Much of the chaos and bewilderment of this time has its roots in the now predominant world philosophy of materialism, which philosophy considers matter to be the senior principle … and consciousness, light (and spirit) to be secondary and mere by-products of matter.
Materialism is not a new philosophy but it was revived in the West at the time of the European Renaissance, a revolution (or turn about) where matter, and the body-mind of man became, again, the “measure of all things”. At that time the orientation began to change from the Universal Collective to the individual, from the “Divine to man”, from the Spiritual to the material, from the subtle to the gross, from the subjective to the objective.
This materialistic revolution has allowed extraordinary advances in science and technology (and in some cases living standards), but it has also come at a cost … the cost of unbridled physical consumerism and the exploitation of earth and others, with the (often) belief that happiness is in the having of things and the controlling of others.
At this pivotal moment in human history a greater understanding (of Who, What and Where Is Happiness) is required if we are to grow beyond mankind’s current (and materialistic) bewilderment and psychosis.
This greater understanding will require that we move beyond the idea that the Universe, and life altogether, is merely (Newtonian) matter.
Perhaps as an intellectual start we need to catch up with Einstein (and quantum physics altogether) in a greater understanding of matter being most basically energy and light … and as the 2025 Nobel laureate in chemistry, Prof Omar Yaghi, puts it we need to “reimagine matter”.

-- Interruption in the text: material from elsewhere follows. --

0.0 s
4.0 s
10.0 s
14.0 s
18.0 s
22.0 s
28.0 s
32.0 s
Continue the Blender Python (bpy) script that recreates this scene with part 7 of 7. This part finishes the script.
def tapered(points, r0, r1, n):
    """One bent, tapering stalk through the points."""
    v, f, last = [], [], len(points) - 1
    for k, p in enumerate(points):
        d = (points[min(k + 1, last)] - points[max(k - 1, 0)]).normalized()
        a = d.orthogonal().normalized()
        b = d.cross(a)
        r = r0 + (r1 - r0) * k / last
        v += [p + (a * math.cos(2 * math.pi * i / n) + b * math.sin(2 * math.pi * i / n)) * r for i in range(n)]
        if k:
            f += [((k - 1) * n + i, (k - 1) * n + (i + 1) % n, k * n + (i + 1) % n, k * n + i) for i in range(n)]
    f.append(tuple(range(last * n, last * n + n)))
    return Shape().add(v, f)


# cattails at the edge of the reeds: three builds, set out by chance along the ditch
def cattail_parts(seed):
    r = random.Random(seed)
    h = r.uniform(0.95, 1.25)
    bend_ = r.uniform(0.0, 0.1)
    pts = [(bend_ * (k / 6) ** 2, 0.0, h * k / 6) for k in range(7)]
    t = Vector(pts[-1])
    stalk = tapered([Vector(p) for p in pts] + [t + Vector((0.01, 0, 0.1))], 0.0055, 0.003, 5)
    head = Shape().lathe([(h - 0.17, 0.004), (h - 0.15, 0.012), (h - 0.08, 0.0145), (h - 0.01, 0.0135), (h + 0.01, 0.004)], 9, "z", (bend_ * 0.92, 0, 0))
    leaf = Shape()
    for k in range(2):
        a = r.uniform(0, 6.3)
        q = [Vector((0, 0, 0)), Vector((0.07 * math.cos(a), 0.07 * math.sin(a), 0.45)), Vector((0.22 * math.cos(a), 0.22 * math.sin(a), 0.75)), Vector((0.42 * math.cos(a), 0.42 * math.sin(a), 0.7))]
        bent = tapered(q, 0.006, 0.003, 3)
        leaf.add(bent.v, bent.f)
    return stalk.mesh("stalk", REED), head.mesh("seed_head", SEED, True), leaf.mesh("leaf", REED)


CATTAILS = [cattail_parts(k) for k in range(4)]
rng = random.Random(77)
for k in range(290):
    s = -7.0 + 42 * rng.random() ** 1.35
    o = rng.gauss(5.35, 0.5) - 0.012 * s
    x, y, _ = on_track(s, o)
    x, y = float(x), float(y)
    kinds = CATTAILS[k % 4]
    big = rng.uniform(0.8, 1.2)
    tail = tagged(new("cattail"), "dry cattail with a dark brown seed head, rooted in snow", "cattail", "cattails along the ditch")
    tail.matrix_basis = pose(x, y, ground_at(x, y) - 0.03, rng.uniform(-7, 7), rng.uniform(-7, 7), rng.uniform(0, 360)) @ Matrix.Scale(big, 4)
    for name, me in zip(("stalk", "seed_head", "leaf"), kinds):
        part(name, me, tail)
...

But most fundamentally, we need to realise what the Buddhist and Advaitic Sages of mankind’s Great Spiritual Tradition, have Realised and anciently Taught, namely that matter is secondary, and is arising in, and is permeated by, Consciousness and Light.

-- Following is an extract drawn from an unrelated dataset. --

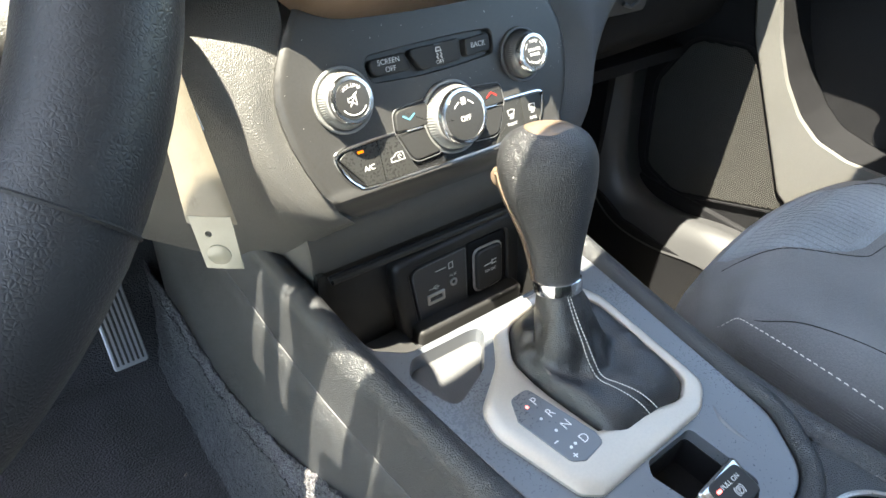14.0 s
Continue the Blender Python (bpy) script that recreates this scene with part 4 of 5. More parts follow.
    for i, (x, y) in enumerate(((-0.0605, 0.0600), (-0.0590, 0.0470), (-0.0570, 0.0340), (-0.0535, 0.0190), (-0.0580, 0.0185))):
        part("gear_lamp", lathe([(0.0012, 0.0068), (0.0012, 0.0073)], x, y - 0.06, 12), RED_LAMP if i == 0 else WHITE, la, "red lamp lit beside P" if i == 0 else "", at=TOP)
    part("minus_mark", strokes([[(-0.0650, 0.0272 - 0.06), (-0.0622, 0.0272 - 0.06)]], 0.0011, 0.0070), WHITE, la, at=TOP)
    part("plus_mark", strokes([[(-0.0615, 0.0125 - 0.06), (-0.0585, 0.0125 - 0.06)], [(-0.0600, 0.011 - 0.06), (-0.0600, 0.014 - 0.06)]], 0.0010, 0.0070), WHITE, la, at=TOP)
    # front cubby
    b = block(-0.124, 0.148, 0.50, 0.122, 0.300, 0.655)
    hollow = loft([[(-0.117, 0.160, z), (0.112, 0.160, z), (0.112, y1, z), (-0.117, y1, z)] for z, y1 in ((0.535, 0.258), (0.70, 0.275))])
    part("cubby", carve(b, [hollow, block(-0.2, 0.12, 0.606, 0.2, 0.252, 0.70)]), BIN, c, "deep open storage bin ahead of the shifter")
    part("cubby_floor_mat", block(-0.115, 0.162, 0.536, -0.03, 0.256, 0.540), RUBBER, c)
    part("cubby_step", loft([[(-0.115, 0.186, 0.538), (-0.035, 0.186, 0.538), (-0.035, 0.256, 0.538), (-0.115, 0.256, 0.538)], [(-0.113, 0.205, 0.548), (-0.040, 0.205, 0.548), (-0.040, 0.256, 0.548), (-0.113, 0.256, 0.548)]]), BIN, c, )
    # wall between the bin and the climate panel
    w = [[(-0.130, 0.262, 0.716), (0.0, 0.262, 0.716), (0.128, 0.262, 0.716)], [(-0.1285, 0.252, 0.690), (0.0, 0.252, 0.690), (0.128, 0.252, 0.690)], [(-0.1245, 0.258, 0.652), (0.0, 0.258, 0.652), (0.124, 0.258, 0.652)]]
    part("bin_wall", patch(w, 20, 12, 0.008), LEATHER, c)
    part("bin_gap", tube([(-0.116, 0.2475, 0.6535), (0.0, 0.2470, 0.6535), (0.112, 0.2475, 0.6535)], 0.0022, 8), DARK, c, "dark gap above the bin")
    part("bin_lip", tube([(-0.112, 0.2510, 0.6475), (0.0, 0.2500, 0.6475), (0.108, 0.2510, 0.6475)], 0.0045, 10), BIN, c, "rounded lip of the bin")
    for e in (-1, 1):
        back = [[(e * 0.1300, 0.2655, 0.716), (e * 0.138, 0.31, 0.716), (e * 0.150, 0.36, 0.716)], [(e * 0.1285, 0.2555, 0.690), (e * 0.137, 0.30, 0.690), (e * 0.148, 0.36, 0.690)], [(e * 0.1240, 0.2600, 0.632), (e * 0.132, 0.30, 0.632), (e * 0.144, 0.36, 0.632)]]
        part("wall_return", patch(back, 8, 12, 0.006), LEATHER, c)
    ports(c)
    return c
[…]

We need to use our material technology wisely in the now-required revolutionary knowledge that Consciousness is the primary principle, Standing Perfectly Subjectively (and Presently) at the heart of every being, and not the byproduct of some objectively (and historically occurring ) materialistic Big Bang or Act of Creation.
People in the modern era typically presume they are “in” the only “real world” — which, to them, means the physical “world”. In actuality, however, such people are merely in the waking-state mind — not in the Real (or non-mental) “world”, not in the “world” As “it” Is (Prior to mind) … from The Aletheon by Adi Da Samraj.